For thousands of years the twin forces of chance and mischance have beguiled hamanity like none other. Why does fortune smile on some people and smirk on others? What is luck and why does it so often visit the undeserving?

How can we predict the random events happening around us — even better how can we manipulate them?

In this delightful and lucid voyage through the realm of the random, Dr. Aczel makes higher mathematics intelligible to us.

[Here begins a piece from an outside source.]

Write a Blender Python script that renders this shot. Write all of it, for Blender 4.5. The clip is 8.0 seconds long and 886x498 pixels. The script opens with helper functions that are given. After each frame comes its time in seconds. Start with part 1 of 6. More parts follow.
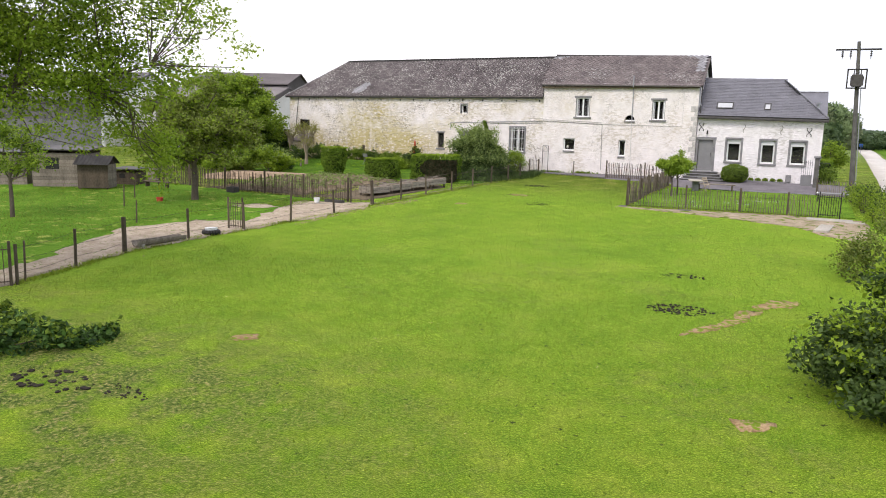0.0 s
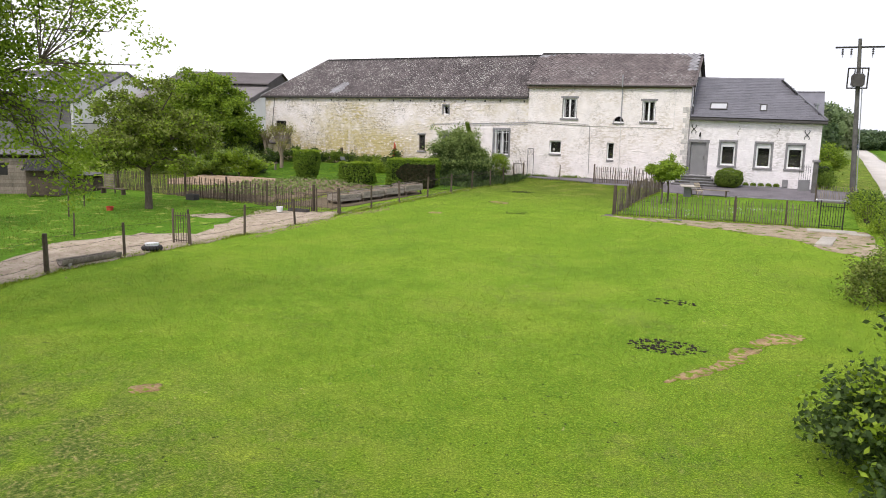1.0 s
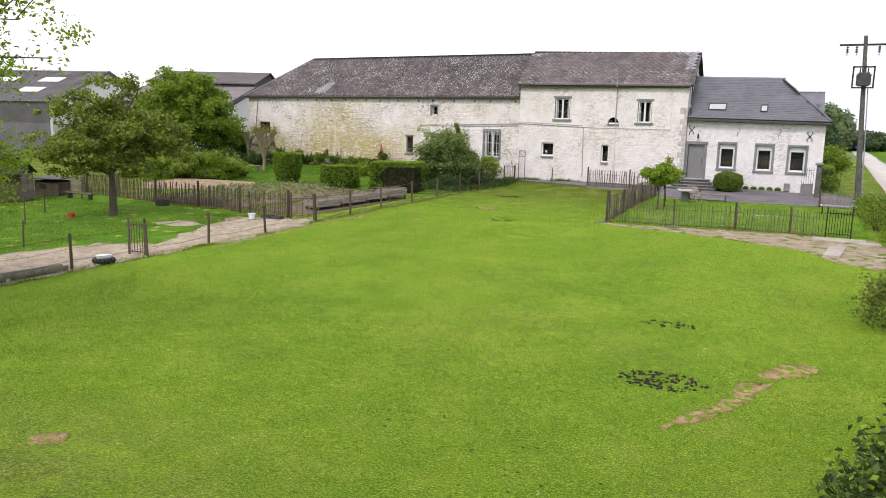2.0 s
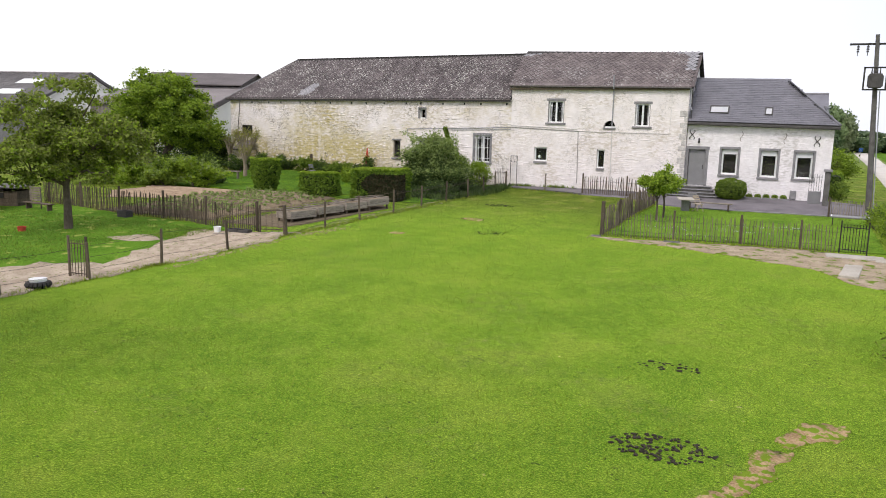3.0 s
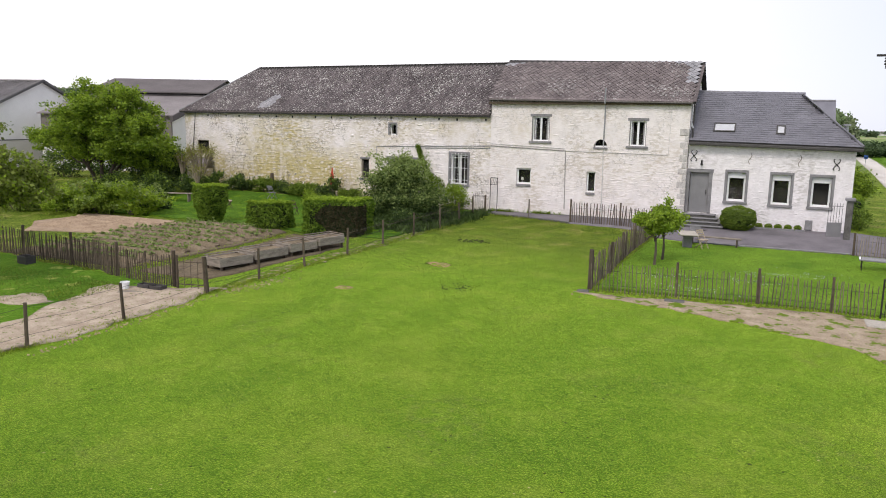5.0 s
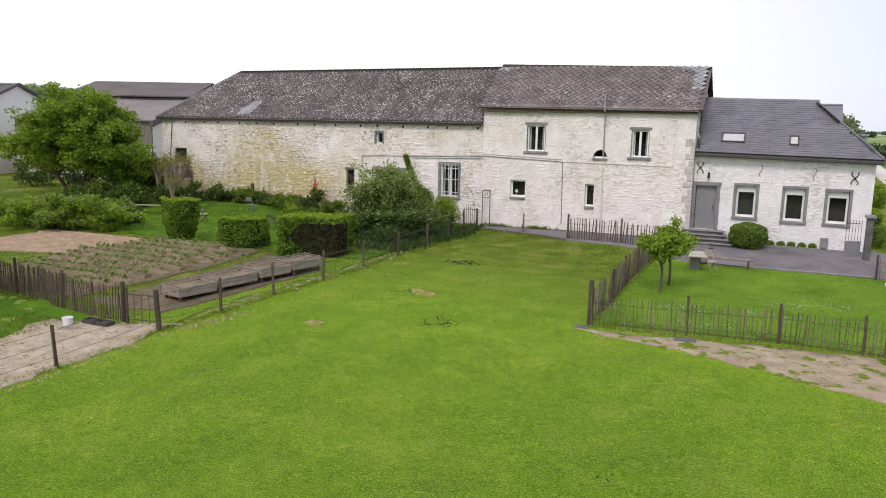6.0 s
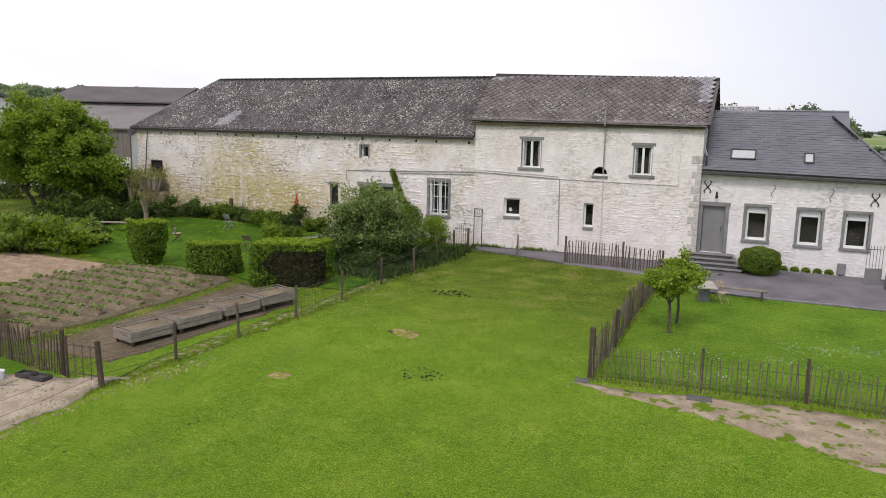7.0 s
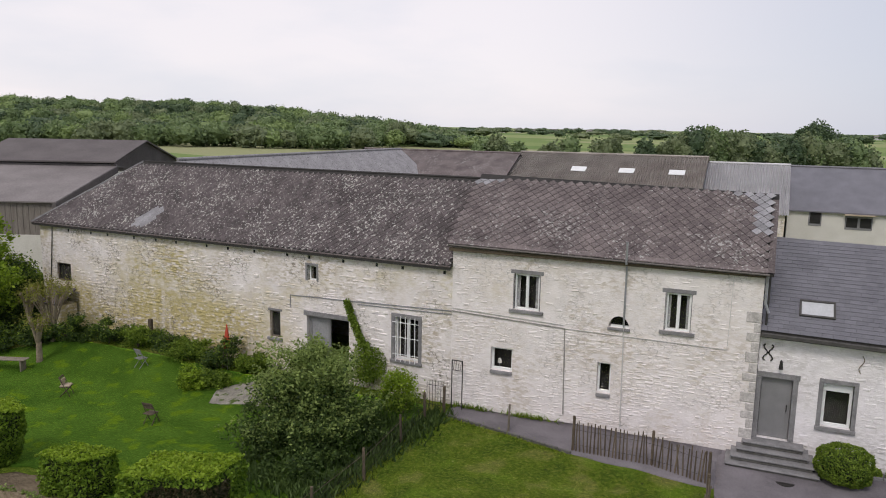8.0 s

Among many other books he is the author of Entanglement: The Greatest Mystery in Physics, The Mystery of the Alwph: Mathematics, the Kabbalah and the Search for iNfinity and Fermat’s Last Theorem: Unlocking the Secret of an Ancient Mathematical Problem.

Leo McKinstry
Rosebery Statesman in Turmoil

The fifth Earl of Rosebery was the most glamorous Liberal politician of the late Victorian age.

Charismatic, enlightened, wealthy and intellectually brilliant he captivated the masses with his soaring oratory and charmed colleagues with his scintillating wit.

As a young man he said that he had three ambitions: To marry an heiress, win the Derby and become Prime Minister.

By his mid-40s he had achieved all three. With his public following and unrivalled political gifts, he was the natural successor to the premiership when Gladstone retired in 1894.

Although his spell in Downing Street was brief, he remained a glittering political star into his old age — never losing his appeal as an imperial statesman.

Using a wealth of archival material, award-winning author Leo McKinstry reveals the contradictory personality that lay behind the public figure.

For all Rosebery’s magnetism he was tortured by self-doubt, extreme sensitivity, loneliness and insomnia. Every aspect of his compelling story is covered, including his devotion to horse-racing, his literary achievements and his complex, often anguished, private life.

Adored by society beauties and even a princess he never remarried after the tragic early death of his wife prompting continual gossip about his sexual inclinations.

Through original research Leo McKinstry provides a host of fresh insights not only into Rosebery himself, but also his involvement in some of the most controversial episodes of the era from the Jameson Raid to the trial of Oscar Wilde. With its fluent style and strength of analysis, this is a gripping portrait of he last Liberal peer in Number 10.

Journalist and author Leo McKinstry writes regularly for the Daily Mail, the Sunday Telegraph and the Spectator.

Born in Belfast in 1962 he was educated in Ireland and at Sidney Sussex College, Cambridge, where he read history. Before becoming a writer, he was a Labour councillor in Islington and an aide to Harriet Harman. He is married and lives in Essex.

Jeffrey Meyers
Married To Genius

Jeffrey Meyers Married To Genius considers the emotional and artistic commitment in the marriages of nine modern writers: Tolstoy, Shaw, Conrad, Joyce, Virginia Woolf, Katherine Mansfield, D.H Lawrence, Hemingway and Scott Fitzgerald.

Each of them acknowledged the claims of ordinary life and believed that marriage provided their most profound personal relationship.

They found in marriage a stronghold of affection that encouraged and tested their capacity, an antidote to the modern fear of alienation and a strengthening bond that was deeply valuable in a struggle of psychic survival.

For the very first time author Jeffrey Meyers uses personal diaries, letters, memoirs, essays and autobiographical fiction to draw candid portraits fo the unseen married lives of our leading literary geniuses — the sexual indulgence and philandering, the egos and the arguments, the alcoholism, self-destruction and madness.

But we also see in their relationships the unswerving devotion, love and passion, vulnerability, loyalty and sacrifice.

The lives of all nine of these writers reveal the strains of modern marriage and their creative impulse were directly inspired by their emotional and intellectual conflicts.

Married To Genius concerns the way these major writers attempted to integrate life and art and to resolve the conflict between domestic and creative fulfilment.

Jeffrey Meyers is an eclectic writer and one of the foremost literary biographers of Hemingway, Conrad, Orwell, Katherine Mansfield, D.H. Lawrence, Humphrey Bogart and Robert Frost.